Ranked matches

When you run a Query using Xapian, what you get is a list of ranked matches.

Each match is a Xapian Document which satisfies the Query, with a weight, and the list is ordered by decreasing weight, the weight being an indicator of how good a match that Document is for the query that was run: a higher weight means a better match. The rank of each match is simply the position in the list of all matches, starting from 0. Some other search systems use the word “score” instead of weight.

The actual weight is calculated by a weighting scheme; Xapian comes with a few different ones or you can write your own, although often the default is fine. (It uses a scheme called BM25, which takes into account things like how common a matching term is in a matching document compared to in the entire database, and the lengths of different matching documents.)
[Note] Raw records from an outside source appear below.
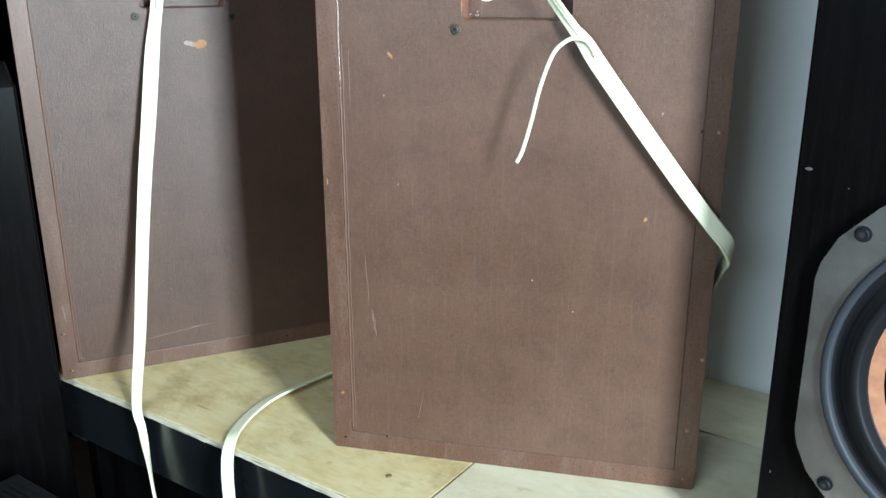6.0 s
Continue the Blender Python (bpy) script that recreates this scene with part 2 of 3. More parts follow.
# colour of the unseen walls and ceiling, kept dark so they bounce little light
DULL = material("low_bounce_wall_paint", (0.13, 0.12, 0.11), 0.75, 0, 0.3)
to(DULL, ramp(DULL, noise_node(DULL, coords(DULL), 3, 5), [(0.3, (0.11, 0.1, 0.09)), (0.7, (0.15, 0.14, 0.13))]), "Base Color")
# the unseen floor too is darkened, against light bounced up at the loudspeakers
FLOOR = make_plywood("low_bounce_floor_boards", (0.075, 0.05, 0.032), (0.05, 0.032, 0.02), 0.2)


# ---- mesh helpers ----
def link(name, bm, mat, parent=None, label="", m=None, smooth=False):
    me = bpy.data.meshes.new(name)
    bm.normal_update()
    bm.to_mesh(me)
    bm.free()
    me.materials.append(mat)
    if smooth:
        for p in me.polygons:
            p.use_smooth = True
    ob = new(name, me)
    if parent is not None:
        ob.parent = parent
    if m is not None:
        ob.matrix_basis = m
    if label:
        tagged(ob, label)
    return ob


def part(name, bm, mat, parent, label="", m=None, smooth=False):
    return link(name, bm, mat, parent, label, m, smooth)


def thing(name, m, label, category, group=""):
    ob = new(name)
    ob.empty_display_size = 0.05
    ob.matrix_world = m
    return tagged(ob, label, category, group)


def box(x0, x1, y0, y1, z0, z1, r=0.0, seg=2):
    bm = bmesh.new()
    v = [bm.verts.new((x, y, z)) for x in (x0, x1) for y in (y0, y1) for z in (z0, z1)]
    for f in ((0, 1, 3, 2), (4, 6, 7, 5), (0, 4, 5, 1), (2, 3, 7, 6), (0, 2, 6, 4), (1, 5, 7, 3)):
        bm.faces.new([v[i] for i in f])
    bmesh.ops.recalc_face_normals(bm, faces=bm.faces)
    if r:
        bmesh.ops.bevel(bm, geom=bm.edges[:], offset=r, segments=seg, profile=0.5, affect="EDGES")
    return bm


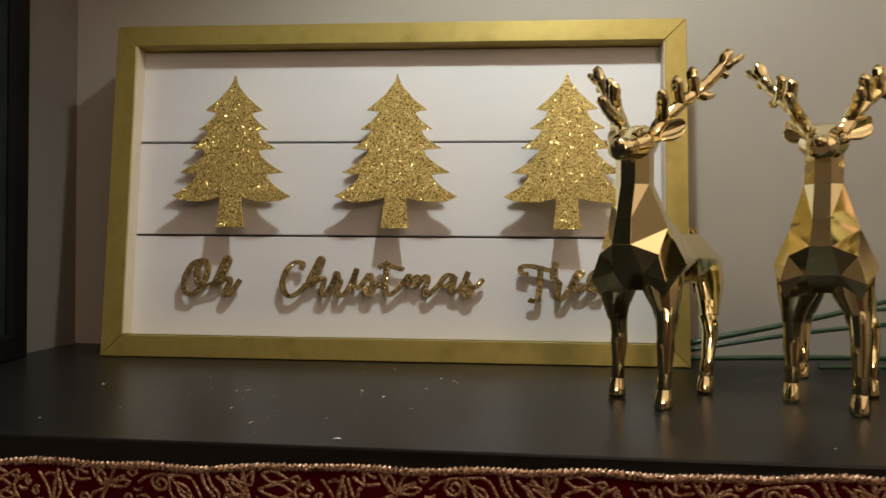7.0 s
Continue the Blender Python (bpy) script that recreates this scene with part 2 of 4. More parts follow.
TABLE_WOOD = grainy("dark_table_wood", [(0.03, 0.018, 0.012), (0.05, 0.03, 0.02)], 6.0, 0.4, stretch=(1, 6, 6))
STEEL = grainy("brushed_steel", [(0.4, 0.39, 0.38), (0.5, 0.49, 0.47)], 30.0, 0.35, metal=1.0)

SHADE_CLOTH, _t, _b = material("white_lamp_shade_cloth")
_tc = _t.nodes.new("ShaderNodeTexCoord")
_n = node(_t, "ShaderNodeTexNoise", Scale=350.0, Detail=3.0)
_t.links.new(_tc.outputs["Object"], _n.inputs["Vector"])
_r = ramp(_t, _n.outputs[0], [(0.3, (0.50, 0.42, 0.36)), (0.7, (0.56, 0.475, 0.41))])
_tr = _t.nodes.new("ShaderNodeBsdfTranslucent")
_mix = node(_t, "ShaderNodeMixShader", Fac=0.22)
_t.links.new(_r.outputs[0], _b.inputs["Base Color"])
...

Rather than having to run through the entire list of matches from the beginning, you actually ask for a sub-range of the entire list of matches, from an offset and extending for a given number of matches. Many search applications will provide the user with a way of “paging” through the matches, so the first page might be starting at 0 for 10 matches, the second page starting at 10 for 10 matches, and so on.

A page of matches in Xapian is called an MSet (for “match set”).

Alternative sort orders

Sometimes, rather than getting results sorted by weight, it would be more useful to get them in some other order. For example, it might be desirable to get results in order of the values stored in a date field.

To do this, you first need to store the information used for the sort in a value slot, as described in the indexing documentation. You can then tell Xapian at search time to sort by the value in that slot. It is also possible to sort by the values in several slots (e.g., to sort items which have the same value in a particular slot by the value in a secondary slot).

Finally, it is possible to ask Xapian to return the documents in order of the Xapian document ID numbers.